Find the word "More" in the data. Return every line where it appears.

# [AVAILABLE DATA]
● ● ● ●
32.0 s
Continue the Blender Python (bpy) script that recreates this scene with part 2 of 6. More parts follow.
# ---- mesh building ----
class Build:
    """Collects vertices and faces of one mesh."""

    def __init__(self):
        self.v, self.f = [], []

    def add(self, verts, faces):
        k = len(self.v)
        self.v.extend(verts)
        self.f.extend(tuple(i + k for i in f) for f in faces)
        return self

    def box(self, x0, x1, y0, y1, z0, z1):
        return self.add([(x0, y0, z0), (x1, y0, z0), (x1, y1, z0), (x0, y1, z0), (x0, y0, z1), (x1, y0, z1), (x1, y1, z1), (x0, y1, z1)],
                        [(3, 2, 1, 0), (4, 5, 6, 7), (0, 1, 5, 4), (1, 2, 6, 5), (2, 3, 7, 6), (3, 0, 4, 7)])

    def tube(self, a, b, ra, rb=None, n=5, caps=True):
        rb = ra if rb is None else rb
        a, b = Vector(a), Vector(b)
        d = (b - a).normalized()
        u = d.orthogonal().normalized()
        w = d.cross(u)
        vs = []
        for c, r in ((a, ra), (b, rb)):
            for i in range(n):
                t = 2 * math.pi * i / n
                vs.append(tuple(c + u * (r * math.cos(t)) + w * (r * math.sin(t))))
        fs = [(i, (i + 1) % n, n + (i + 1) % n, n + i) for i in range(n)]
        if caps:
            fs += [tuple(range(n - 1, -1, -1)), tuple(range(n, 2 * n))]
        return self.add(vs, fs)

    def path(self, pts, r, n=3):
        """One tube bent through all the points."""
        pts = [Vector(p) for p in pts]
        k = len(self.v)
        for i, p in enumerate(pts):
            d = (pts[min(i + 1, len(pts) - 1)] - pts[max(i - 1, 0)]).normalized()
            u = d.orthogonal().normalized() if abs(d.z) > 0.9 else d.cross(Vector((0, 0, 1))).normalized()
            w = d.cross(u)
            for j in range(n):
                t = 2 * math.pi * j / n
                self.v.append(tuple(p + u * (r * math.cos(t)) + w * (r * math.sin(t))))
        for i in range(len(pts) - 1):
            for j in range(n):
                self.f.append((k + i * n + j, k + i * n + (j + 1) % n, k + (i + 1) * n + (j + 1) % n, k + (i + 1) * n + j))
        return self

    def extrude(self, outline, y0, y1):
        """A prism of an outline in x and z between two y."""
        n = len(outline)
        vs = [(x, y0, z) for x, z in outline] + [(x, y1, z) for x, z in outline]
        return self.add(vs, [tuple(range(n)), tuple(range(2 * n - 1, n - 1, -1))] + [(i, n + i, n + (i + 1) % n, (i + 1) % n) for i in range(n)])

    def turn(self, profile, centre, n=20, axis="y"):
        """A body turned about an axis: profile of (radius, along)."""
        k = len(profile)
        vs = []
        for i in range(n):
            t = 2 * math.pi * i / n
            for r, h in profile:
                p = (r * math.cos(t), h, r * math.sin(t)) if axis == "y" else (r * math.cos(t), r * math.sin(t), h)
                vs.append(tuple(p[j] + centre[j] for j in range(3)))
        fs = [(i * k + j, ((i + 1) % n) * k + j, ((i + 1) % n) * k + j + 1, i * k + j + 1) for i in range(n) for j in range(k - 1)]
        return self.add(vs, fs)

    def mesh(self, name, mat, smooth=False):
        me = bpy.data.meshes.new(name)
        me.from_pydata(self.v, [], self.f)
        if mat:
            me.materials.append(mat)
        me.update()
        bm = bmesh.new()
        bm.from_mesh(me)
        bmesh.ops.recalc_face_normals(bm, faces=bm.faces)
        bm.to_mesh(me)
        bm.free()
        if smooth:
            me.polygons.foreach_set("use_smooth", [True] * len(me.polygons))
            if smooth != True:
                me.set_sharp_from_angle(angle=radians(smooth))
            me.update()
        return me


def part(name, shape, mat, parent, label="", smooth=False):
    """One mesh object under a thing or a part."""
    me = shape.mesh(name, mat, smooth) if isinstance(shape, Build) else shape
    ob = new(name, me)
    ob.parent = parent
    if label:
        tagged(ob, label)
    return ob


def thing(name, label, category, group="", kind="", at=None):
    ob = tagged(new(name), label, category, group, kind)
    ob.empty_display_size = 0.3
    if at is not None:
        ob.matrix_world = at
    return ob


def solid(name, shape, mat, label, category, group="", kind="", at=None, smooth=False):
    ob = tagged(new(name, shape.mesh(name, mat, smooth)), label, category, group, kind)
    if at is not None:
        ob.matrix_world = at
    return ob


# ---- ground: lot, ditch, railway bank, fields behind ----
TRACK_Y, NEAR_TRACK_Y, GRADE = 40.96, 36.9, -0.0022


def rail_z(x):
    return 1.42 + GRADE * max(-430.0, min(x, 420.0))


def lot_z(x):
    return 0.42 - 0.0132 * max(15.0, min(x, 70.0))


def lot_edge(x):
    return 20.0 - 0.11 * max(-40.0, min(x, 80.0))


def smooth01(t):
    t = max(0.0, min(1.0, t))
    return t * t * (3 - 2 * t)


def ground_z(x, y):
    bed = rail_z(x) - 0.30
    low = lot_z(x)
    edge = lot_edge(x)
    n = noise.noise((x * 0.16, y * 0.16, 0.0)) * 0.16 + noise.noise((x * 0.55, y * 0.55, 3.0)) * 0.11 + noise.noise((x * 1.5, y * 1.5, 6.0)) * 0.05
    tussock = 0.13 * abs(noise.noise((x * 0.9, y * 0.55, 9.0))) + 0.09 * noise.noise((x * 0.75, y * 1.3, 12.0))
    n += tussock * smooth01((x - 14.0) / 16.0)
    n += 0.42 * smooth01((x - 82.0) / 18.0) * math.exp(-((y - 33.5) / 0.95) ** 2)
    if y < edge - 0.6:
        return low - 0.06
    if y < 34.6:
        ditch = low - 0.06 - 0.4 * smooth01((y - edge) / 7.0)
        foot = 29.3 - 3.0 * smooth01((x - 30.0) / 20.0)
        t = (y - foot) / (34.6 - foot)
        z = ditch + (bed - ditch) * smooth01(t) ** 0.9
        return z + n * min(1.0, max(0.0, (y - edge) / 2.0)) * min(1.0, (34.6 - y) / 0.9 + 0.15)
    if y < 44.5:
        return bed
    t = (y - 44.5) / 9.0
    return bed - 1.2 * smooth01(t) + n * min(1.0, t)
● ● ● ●
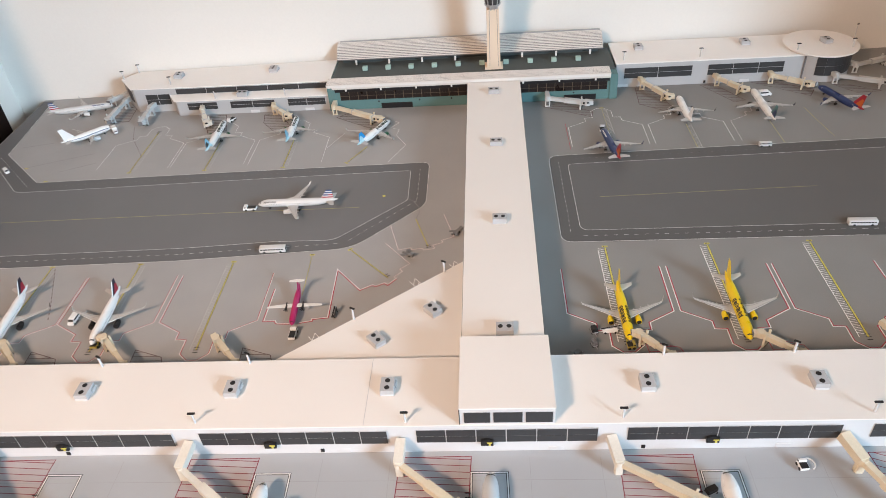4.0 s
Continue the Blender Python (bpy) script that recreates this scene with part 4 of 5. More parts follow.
● ● ● ●
# [TASK RESPONSE]
Continue the Blender Python (bpy) script that recreates this scene with part 2 of 6. More parts follow.
Continue the Blender Python (bpy) script that recreates this scene with part 4 of 5. More parts follow.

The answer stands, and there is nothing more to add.